Me: “I have a two-three week test period on first dates. Your window of opportunity to ask me out again has long since expired.” (This is fancier than how I really said it, I think the f-word was in my original response.)
Him: “Oh! I wish I’d known that was a requirement.” (That’s what he really said)
Me: “I think it’s pretty normal. If I see you every six months, that’s less often than my parole officer or my hairdresser. That’s not dating. I don’t know what it is.”
If the ghoster is keeping you in cold storage, the breadcrumber is just keeping you on the bench. They might get back to you. They might not. They’re “keeping in touch.” It’s infuriating. It’s insulting. And it’s a tiny, gradual waste of your life.
What are they after?
They’re either just a player and they like to have lots of people in rotation or else, and this is the sadder option: they really think this is what dating is, that if they keep meeting people eventually one will be the right one, and until they’re sure you’re not the right one, they’d better keep you on the line.
What’s hard to explain to a breadcrumber is that romantic attachment doesn’t happen like in the movies, where you both reach for the last box of brown cinnamon Pop-Tarts at Von’s and your eyes lock and you fall hard. Romantic attachment and feeling is something two compatible people who like each other build, with communication and intention, not with breadcrumbs but out of whole slices of bread.
What do you do if you’re being breadcrumbed?

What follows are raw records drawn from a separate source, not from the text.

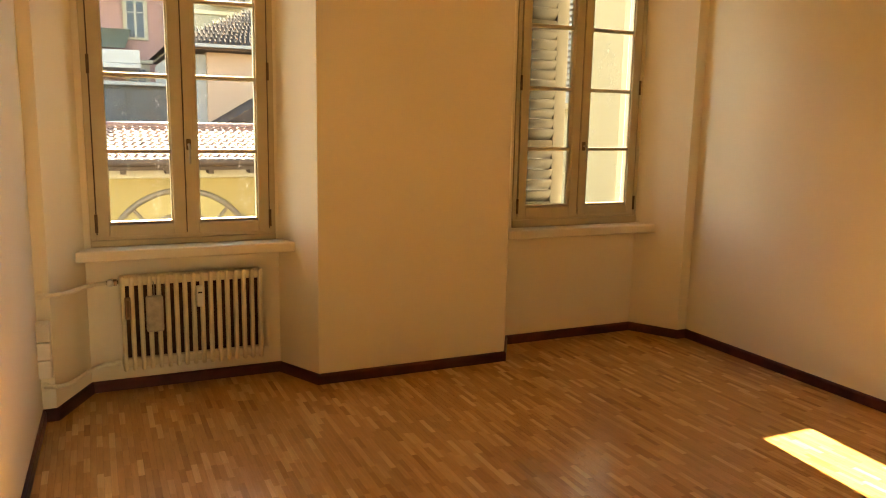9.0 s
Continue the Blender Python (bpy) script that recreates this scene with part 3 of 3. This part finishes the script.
for z0, z1 in ((RZ0 + 0.016, RZ0 + 0.064), (RZ1 - 0.052, RZ1 - 0.008)):
    part("header", box(RX0 + 0.006, RX1 - 0.006, RY + 0.010, RY + 0.094, z0, z1, 0.010), RADIATOR, rad)
# Added block: its dark colour stands in for deep shade behind the ribs.
part("gap_shade_block", box(RX0 + pitch * 0.6, RX1 - pitch * 0.6, RY + 0.034, RY + 0.090, RZ0 + 0.05, RZ1 - 0.04), RADCORE, rad, "dark brown block standing in for shade between the ribs")
for x in (RX0 + 0.1, RX1 - 0.1):
    part("bracket", box(x - 0.012, x + 0.012, RY + 0.06, Y_NICHE, RZ1 - 0.075, RZ1 - 0.060), RADIATOR, rad)
valve = part("valve", cyl((RX0 - 0.055, RY + 0.04, RZ1 - 0.034), (RX0 + 0.004, RY + 0.04, RZ1 - 0.034), 0.010, 12), BRONZE, rad, "dark brass radiator valve", True)
part("valve_cap", cyl((RX0 - 0.032, RY + 0.01, RZ1 - 0.034), (RX0 - 0.032, RY + 0.055, RZ1 - 0.034), 0.016, 14), PLASTIC, valve, "white valve cap", True)
part("union_nut", cyl((RX0 - 0.018, RY + 0.04, RZ1 - 0.034), (RX0 - 0.002, RY + 0.04, RZ1 - 0.034), 0.016, 6), BRONZE, valve)
part("union_nut", cyl((RX0 - 0.022, RY + 0.04, RZ0 + 0.040), (RX0 - 0.004, RY + 0.04, RZ0 + 0.040), 0.016, 6), PIPE, rad)
part("bleed_valve", cyl((RX1 - 0.002, RY + 0.04, RZ0 + 0.045), (RX1 + 0.026, RY + 0.04, RZ0 + 0.045), 0.008, 8), PIPE, rad)
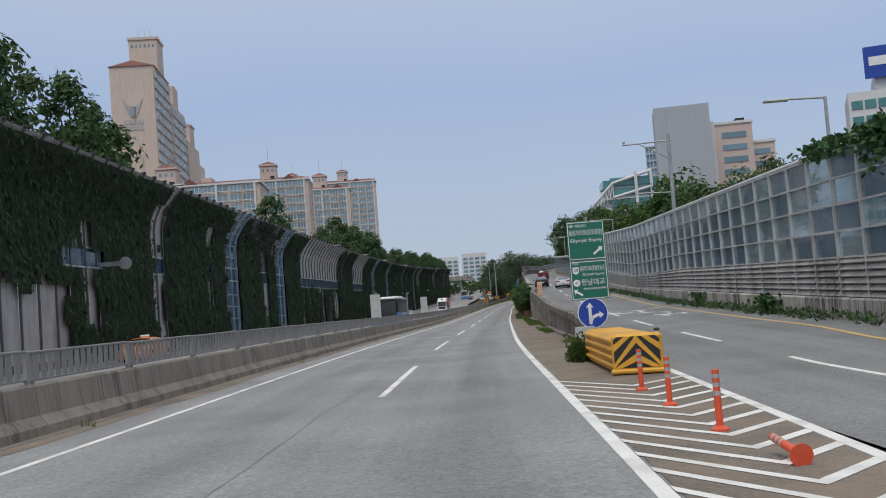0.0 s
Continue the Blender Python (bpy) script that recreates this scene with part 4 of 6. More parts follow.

The only way to stop it is to be clear about what you want from the other person: to say, “Hey, I’m interested in you. Do you want to make plans with me?” If they respond, great, go out with that person and be honest and open and look for the same. If they don’t respond with plans, block the breadcrumber and cross them off your list of prospects. Now, you can spend all the time you spent waiting to hear back from them talking to people who want to date you, and put that emotional energy into people who’ll give it back!